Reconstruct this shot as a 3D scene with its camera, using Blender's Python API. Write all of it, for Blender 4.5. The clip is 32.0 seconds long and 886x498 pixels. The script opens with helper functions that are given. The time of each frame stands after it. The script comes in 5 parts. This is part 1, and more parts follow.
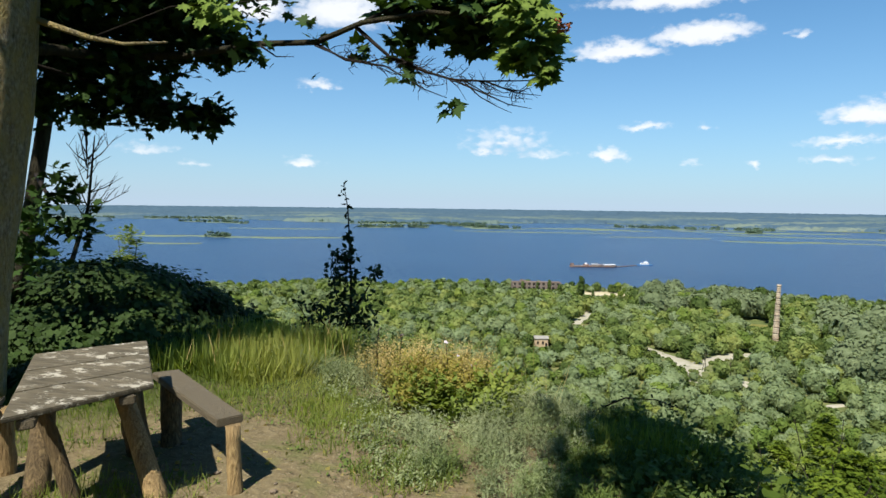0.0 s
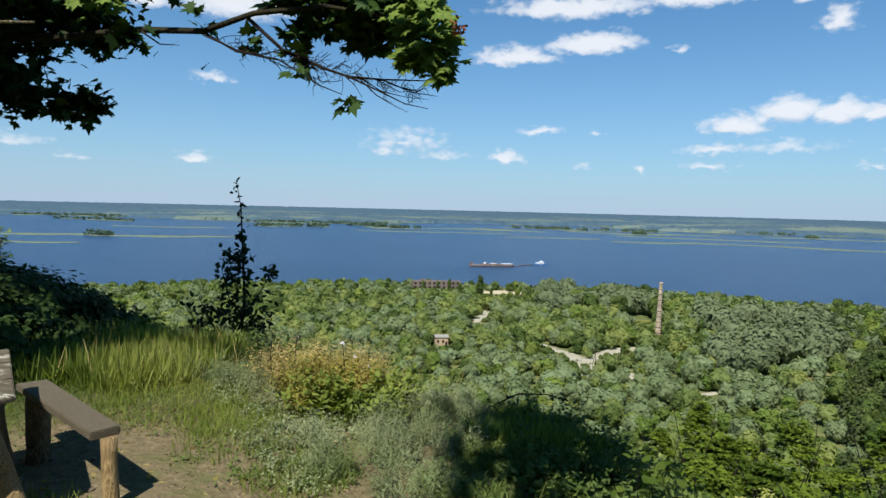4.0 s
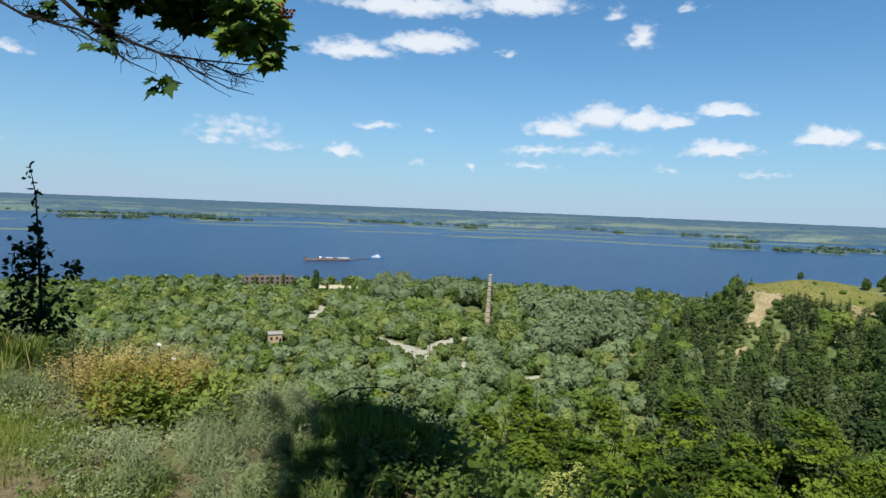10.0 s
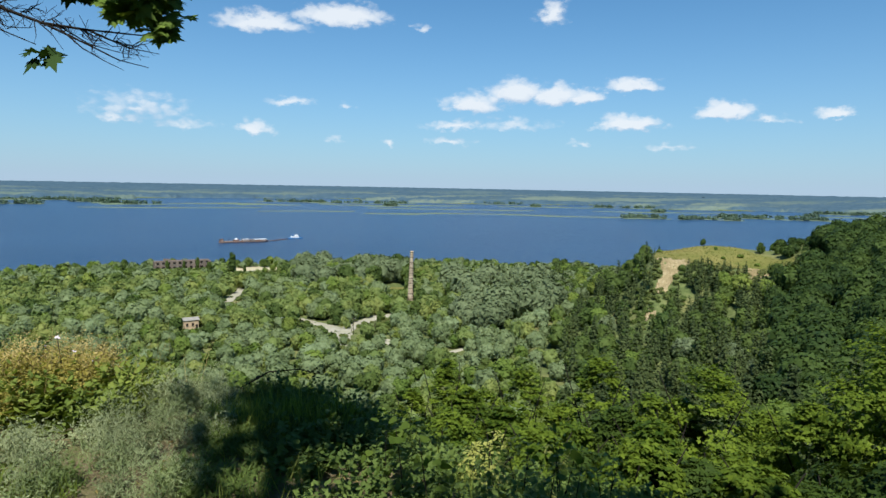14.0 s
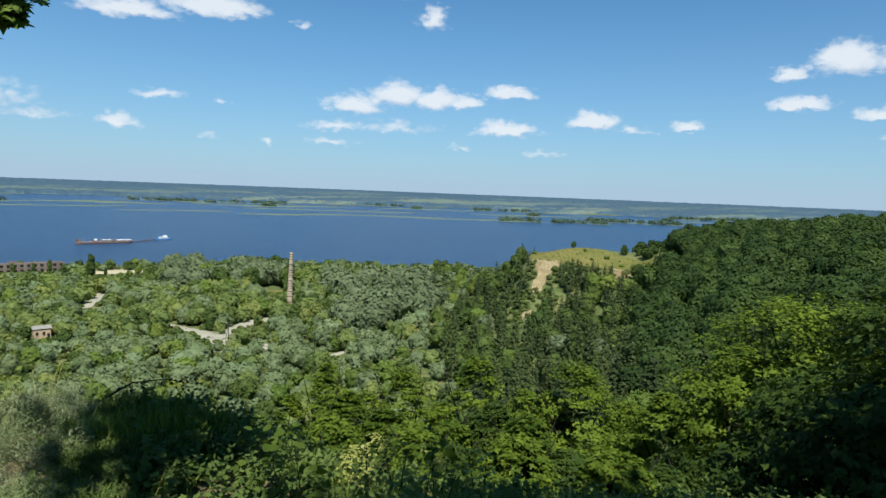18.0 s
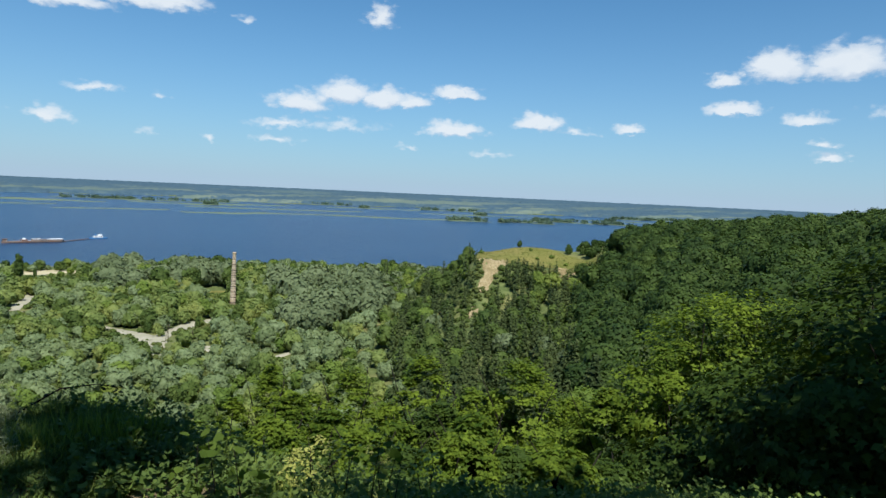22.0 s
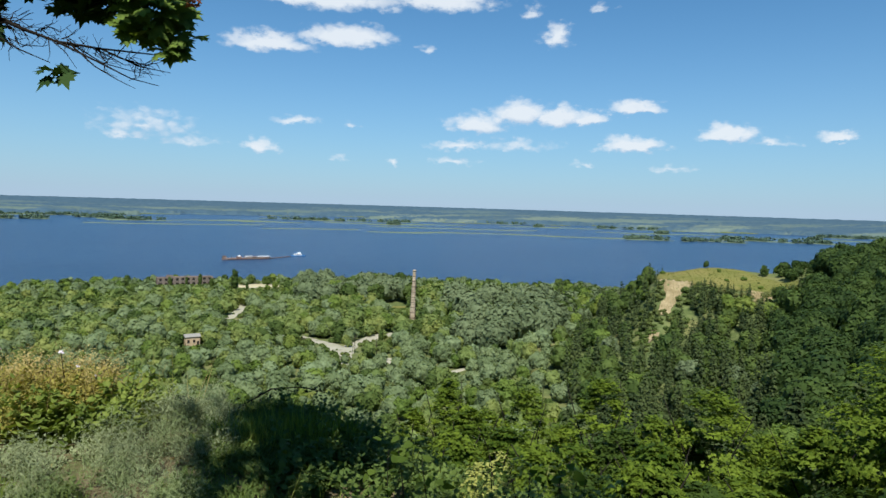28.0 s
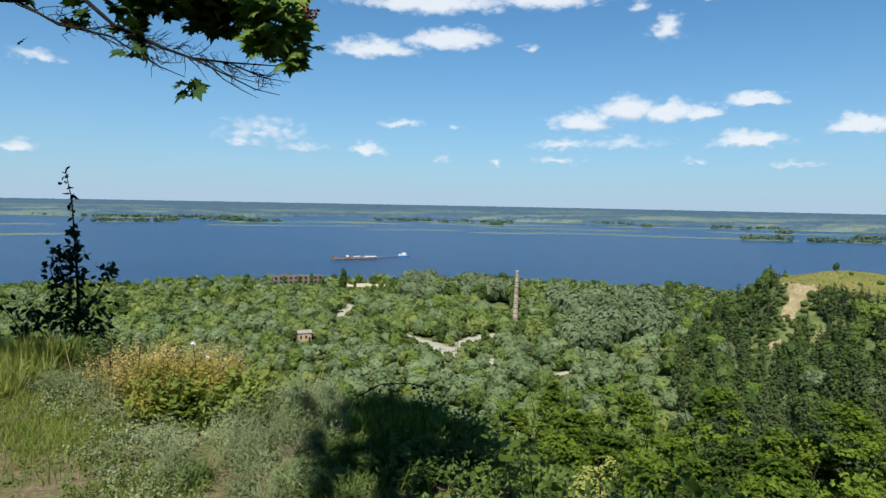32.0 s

WRITTEN REQUEST: Output all of the data exactly as it stands, minus any images.

SOLUTION:
Reconstruct this shot as a 3D scene with its camera, using Blender's Python API. Write all of it, for Blender 4.5. The clip is 32.0 seconds long and 886x498 pixels. The script opens with helper functions that are given. The time of each frame stands after it. The script comes in 5 parts. This is part 1, and more parts follow.
0.0 s
4.0 s
10.0 s
14.0 s
18.0 s
22.0 s
28.0 s
32.0 s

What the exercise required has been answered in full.